▶ PROBLEM TO SOLVE: In the records below, begin at the line containing "scene.view_settings.use_white_balance |= len(values)" and end at the line containing "cam = camera(66.01, 32.0, soft=1.2)"; quote every line in that span exactly, including both boundary lines, and no others.
----
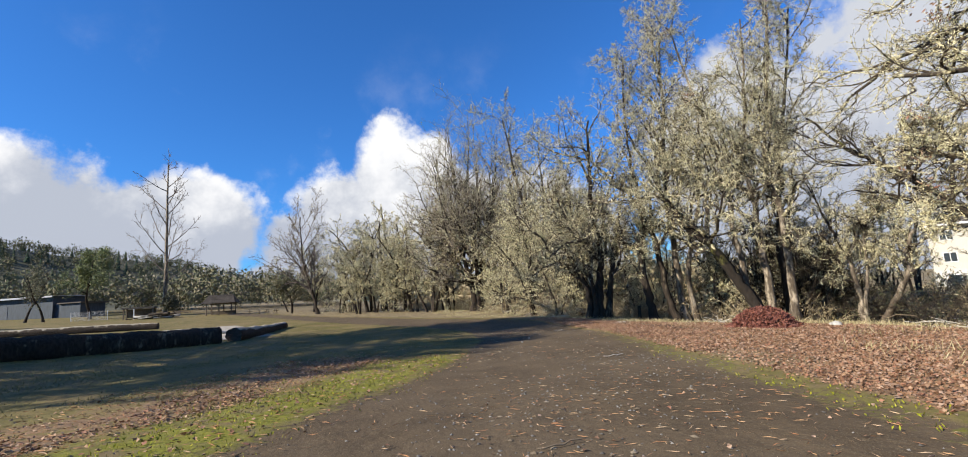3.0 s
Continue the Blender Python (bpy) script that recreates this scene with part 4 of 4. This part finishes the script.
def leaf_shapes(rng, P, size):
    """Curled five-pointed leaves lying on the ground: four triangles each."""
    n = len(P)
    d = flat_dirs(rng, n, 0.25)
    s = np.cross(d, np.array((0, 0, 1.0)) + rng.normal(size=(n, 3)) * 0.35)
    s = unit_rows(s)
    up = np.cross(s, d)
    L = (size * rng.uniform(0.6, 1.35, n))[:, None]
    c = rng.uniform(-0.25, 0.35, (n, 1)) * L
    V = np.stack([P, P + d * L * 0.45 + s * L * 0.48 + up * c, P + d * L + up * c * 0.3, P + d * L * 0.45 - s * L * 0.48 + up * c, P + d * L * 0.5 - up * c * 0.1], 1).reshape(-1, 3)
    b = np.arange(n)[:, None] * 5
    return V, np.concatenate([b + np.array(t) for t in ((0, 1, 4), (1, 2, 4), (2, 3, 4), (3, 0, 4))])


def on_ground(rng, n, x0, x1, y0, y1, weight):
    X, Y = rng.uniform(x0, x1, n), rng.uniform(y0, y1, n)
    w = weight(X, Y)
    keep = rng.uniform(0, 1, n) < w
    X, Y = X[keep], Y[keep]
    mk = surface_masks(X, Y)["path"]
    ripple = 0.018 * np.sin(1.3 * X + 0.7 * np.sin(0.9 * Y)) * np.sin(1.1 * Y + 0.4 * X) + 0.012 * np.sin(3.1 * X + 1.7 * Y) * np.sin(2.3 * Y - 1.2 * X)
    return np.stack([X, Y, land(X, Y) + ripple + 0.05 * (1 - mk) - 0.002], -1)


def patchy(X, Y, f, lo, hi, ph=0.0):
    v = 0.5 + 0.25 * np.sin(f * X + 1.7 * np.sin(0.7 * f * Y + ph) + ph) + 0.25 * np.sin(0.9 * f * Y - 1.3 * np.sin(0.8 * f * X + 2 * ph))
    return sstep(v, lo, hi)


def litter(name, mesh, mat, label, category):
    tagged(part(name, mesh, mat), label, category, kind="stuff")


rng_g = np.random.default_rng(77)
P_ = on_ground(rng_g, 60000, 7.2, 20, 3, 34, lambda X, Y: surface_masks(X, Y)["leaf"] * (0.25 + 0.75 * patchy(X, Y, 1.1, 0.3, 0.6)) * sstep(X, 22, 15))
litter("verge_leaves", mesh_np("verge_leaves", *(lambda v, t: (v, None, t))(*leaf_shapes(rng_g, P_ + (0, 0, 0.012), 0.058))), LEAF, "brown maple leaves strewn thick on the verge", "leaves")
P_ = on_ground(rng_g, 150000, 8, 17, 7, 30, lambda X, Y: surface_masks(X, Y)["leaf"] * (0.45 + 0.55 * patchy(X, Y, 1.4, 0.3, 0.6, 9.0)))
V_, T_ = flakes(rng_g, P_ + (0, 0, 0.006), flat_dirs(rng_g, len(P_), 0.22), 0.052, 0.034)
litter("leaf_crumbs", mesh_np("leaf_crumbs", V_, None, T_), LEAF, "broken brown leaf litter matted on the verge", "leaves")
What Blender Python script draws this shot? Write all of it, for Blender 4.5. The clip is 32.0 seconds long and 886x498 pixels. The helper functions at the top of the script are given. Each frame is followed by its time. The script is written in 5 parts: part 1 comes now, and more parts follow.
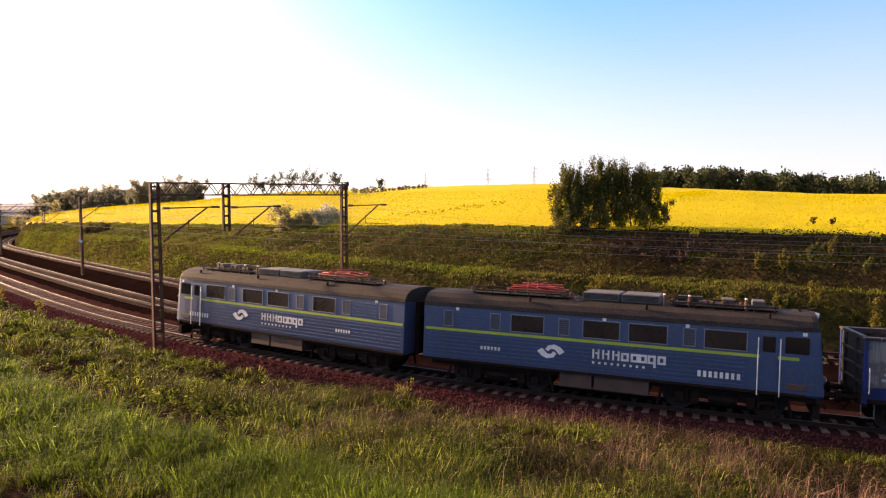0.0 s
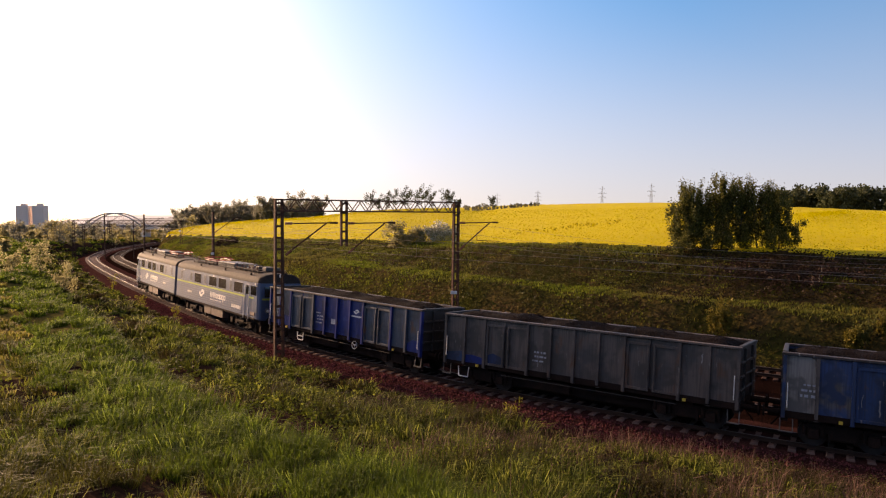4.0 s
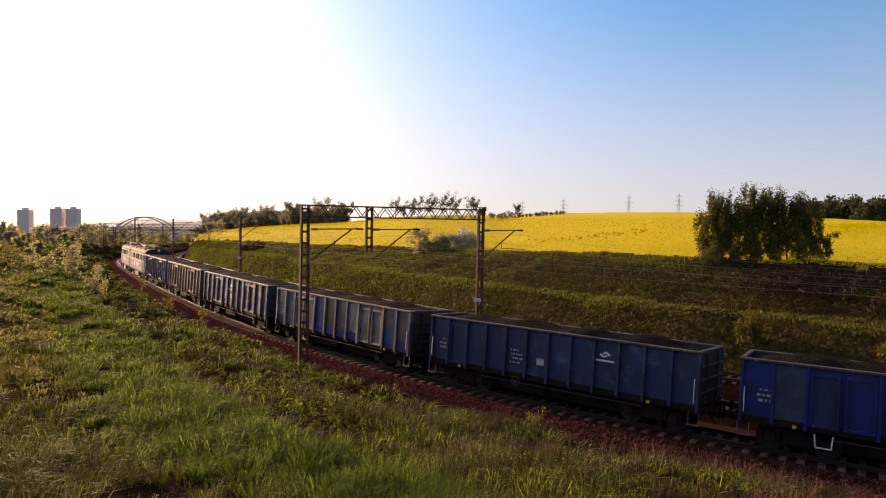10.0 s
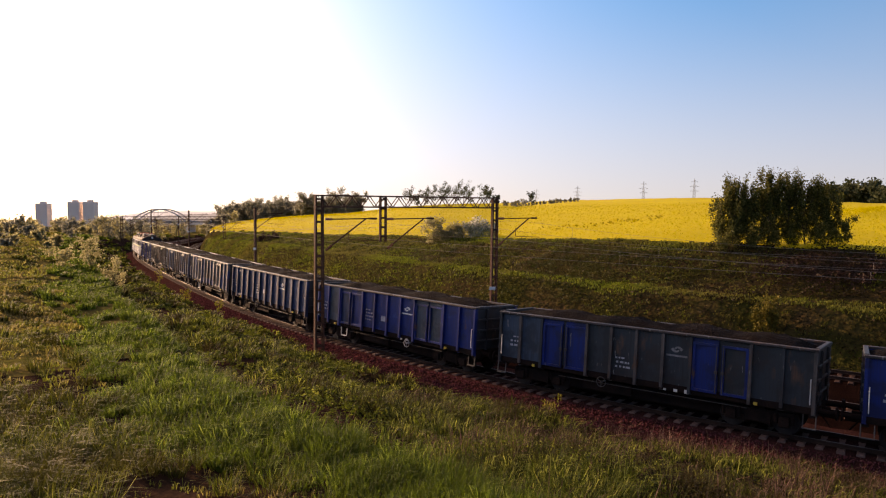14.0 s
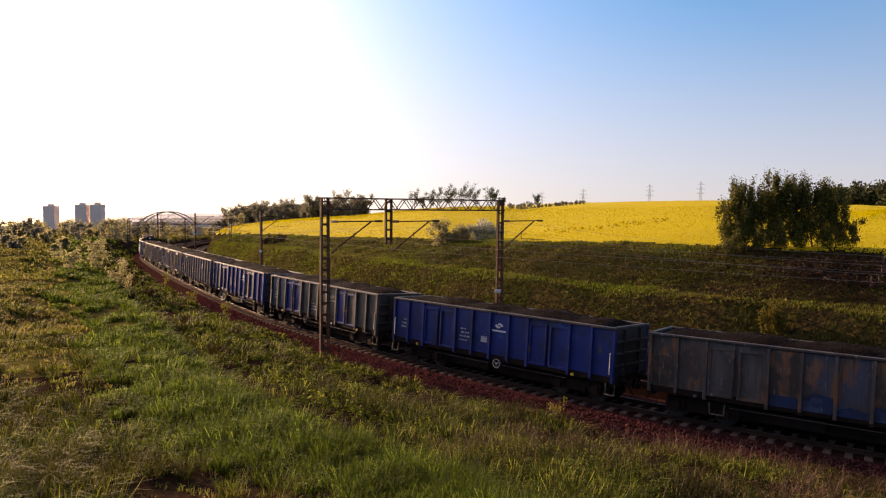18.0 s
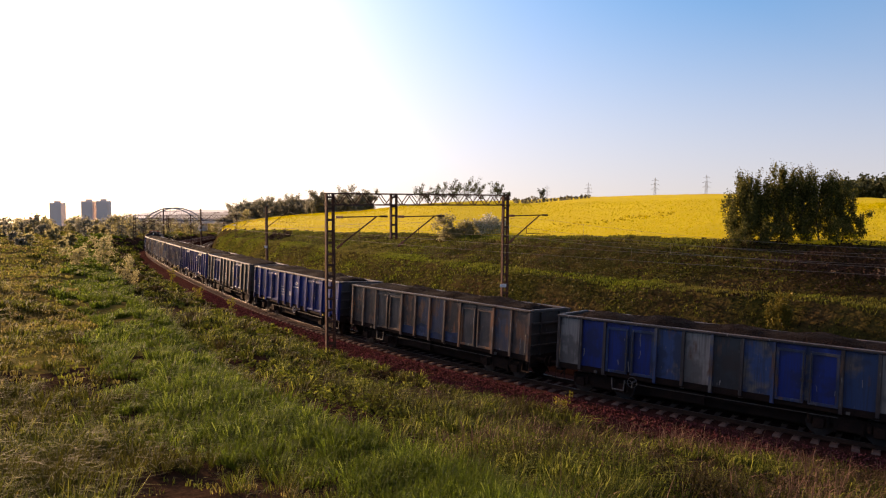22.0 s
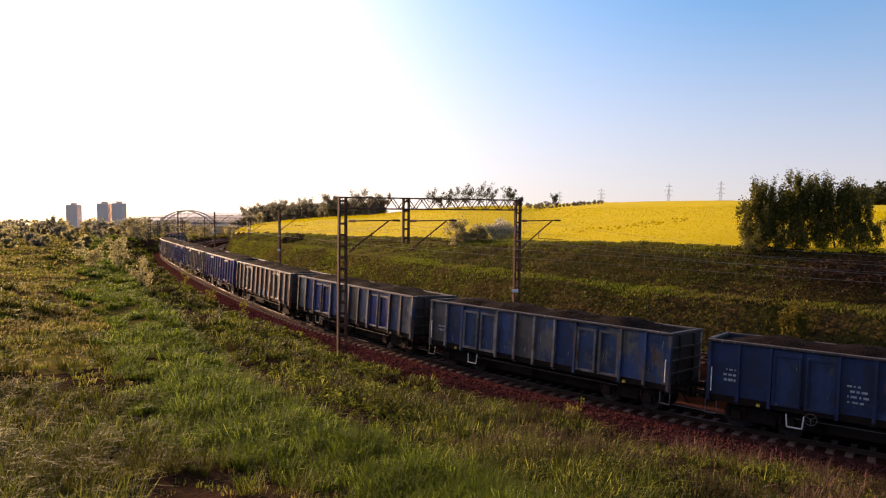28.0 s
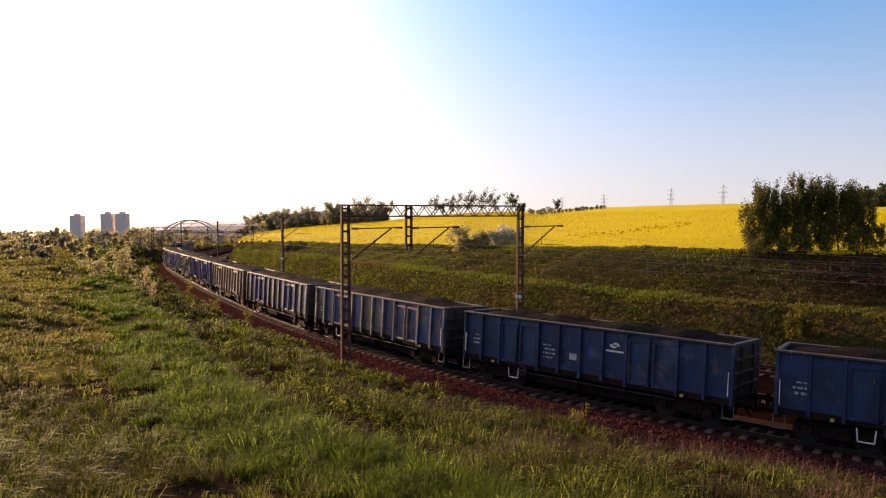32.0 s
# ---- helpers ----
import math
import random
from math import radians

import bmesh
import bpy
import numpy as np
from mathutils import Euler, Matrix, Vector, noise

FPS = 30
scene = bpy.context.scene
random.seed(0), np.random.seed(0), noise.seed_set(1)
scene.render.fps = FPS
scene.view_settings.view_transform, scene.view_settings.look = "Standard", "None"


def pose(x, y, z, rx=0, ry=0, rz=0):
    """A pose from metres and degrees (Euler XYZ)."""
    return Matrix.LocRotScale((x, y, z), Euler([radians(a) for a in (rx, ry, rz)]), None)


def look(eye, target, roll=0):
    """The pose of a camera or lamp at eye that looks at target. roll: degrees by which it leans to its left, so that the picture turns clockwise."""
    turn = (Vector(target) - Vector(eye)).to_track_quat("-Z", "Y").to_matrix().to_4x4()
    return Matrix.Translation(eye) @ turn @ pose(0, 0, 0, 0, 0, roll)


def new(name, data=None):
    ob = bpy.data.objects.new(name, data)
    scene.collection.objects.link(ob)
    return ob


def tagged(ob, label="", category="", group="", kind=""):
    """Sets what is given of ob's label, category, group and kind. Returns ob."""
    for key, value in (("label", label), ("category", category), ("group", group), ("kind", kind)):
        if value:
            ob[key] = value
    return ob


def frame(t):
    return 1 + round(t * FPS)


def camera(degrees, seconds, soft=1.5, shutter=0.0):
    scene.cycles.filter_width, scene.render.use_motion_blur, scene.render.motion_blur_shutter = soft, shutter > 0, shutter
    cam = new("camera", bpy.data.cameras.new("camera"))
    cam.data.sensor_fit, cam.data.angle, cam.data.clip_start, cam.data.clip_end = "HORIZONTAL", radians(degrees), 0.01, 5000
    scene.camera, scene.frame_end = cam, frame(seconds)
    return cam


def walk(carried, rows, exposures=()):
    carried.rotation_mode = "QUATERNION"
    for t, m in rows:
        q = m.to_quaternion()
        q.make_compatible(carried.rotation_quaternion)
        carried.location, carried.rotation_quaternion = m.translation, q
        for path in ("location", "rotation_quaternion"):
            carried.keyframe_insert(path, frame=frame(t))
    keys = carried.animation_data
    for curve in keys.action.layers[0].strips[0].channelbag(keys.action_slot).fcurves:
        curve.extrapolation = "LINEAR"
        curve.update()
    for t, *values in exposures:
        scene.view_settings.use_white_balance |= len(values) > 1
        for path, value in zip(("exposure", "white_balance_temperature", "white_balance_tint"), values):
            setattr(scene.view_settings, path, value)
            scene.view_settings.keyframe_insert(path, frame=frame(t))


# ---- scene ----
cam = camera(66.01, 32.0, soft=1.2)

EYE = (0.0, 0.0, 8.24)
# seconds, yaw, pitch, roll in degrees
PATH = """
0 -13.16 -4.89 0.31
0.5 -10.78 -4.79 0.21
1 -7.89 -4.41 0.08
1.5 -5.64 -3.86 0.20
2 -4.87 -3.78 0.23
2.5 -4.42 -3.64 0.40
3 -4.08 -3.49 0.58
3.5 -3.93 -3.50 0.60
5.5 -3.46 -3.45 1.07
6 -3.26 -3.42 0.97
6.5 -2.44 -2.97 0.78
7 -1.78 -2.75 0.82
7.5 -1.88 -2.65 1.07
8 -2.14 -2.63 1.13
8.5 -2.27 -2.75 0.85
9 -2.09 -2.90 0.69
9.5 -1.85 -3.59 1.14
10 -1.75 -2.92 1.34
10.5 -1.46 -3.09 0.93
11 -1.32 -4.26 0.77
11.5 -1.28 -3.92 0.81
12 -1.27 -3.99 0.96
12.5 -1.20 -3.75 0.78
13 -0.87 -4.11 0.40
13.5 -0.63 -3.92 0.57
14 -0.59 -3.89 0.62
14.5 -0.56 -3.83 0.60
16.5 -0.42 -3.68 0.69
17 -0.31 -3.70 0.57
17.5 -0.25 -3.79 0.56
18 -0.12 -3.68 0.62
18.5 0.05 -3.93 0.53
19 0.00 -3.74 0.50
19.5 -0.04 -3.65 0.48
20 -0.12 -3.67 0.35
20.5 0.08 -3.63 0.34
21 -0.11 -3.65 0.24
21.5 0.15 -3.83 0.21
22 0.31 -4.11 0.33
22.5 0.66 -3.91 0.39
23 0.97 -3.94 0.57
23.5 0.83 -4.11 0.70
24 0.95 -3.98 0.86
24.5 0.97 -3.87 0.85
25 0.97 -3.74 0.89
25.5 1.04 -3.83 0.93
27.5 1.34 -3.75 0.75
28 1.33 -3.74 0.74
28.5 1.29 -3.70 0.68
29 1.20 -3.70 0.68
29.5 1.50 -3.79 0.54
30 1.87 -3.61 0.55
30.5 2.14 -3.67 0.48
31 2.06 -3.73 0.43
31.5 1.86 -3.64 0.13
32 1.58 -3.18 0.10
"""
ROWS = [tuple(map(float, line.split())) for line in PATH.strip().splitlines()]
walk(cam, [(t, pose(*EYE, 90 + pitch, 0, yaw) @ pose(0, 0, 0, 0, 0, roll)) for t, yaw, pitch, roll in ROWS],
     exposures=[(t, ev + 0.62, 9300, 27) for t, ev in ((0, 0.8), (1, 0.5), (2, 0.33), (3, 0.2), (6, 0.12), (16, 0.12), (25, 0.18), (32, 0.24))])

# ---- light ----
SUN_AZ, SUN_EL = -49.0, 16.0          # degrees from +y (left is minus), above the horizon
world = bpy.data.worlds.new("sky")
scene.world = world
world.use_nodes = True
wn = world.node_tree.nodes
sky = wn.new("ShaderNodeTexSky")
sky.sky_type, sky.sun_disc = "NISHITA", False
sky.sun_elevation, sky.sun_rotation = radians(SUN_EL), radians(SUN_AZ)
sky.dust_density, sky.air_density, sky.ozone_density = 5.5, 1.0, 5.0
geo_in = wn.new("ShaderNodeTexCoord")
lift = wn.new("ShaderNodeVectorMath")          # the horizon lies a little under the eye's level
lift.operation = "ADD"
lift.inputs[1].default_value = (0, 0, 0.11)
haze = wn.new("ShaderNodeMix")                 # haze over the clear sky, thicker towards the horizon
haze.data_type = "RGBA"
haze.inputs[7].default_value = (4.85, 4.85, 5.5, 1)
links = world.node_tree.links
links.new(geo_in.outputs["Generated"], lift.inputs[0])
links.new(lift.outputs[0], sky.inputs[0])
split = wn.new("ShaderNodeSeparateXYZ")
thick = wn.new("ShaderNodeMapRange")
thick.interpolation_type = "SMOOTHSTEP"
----
▶ EXERCISE ANSWER:
        scene.view_settings.use_white_balance |= len(values) > 1
        for path, value in zip(("exposure", "white_balance_temperature", "white_balance_tint"), values):
            setattr(scene.view_settings, path, value)
            scene.view_settings.keyframe_insert(path, frame=frame(t))


# ---- scene ----
cam = camera(66.01, 32.0, soft=1.2)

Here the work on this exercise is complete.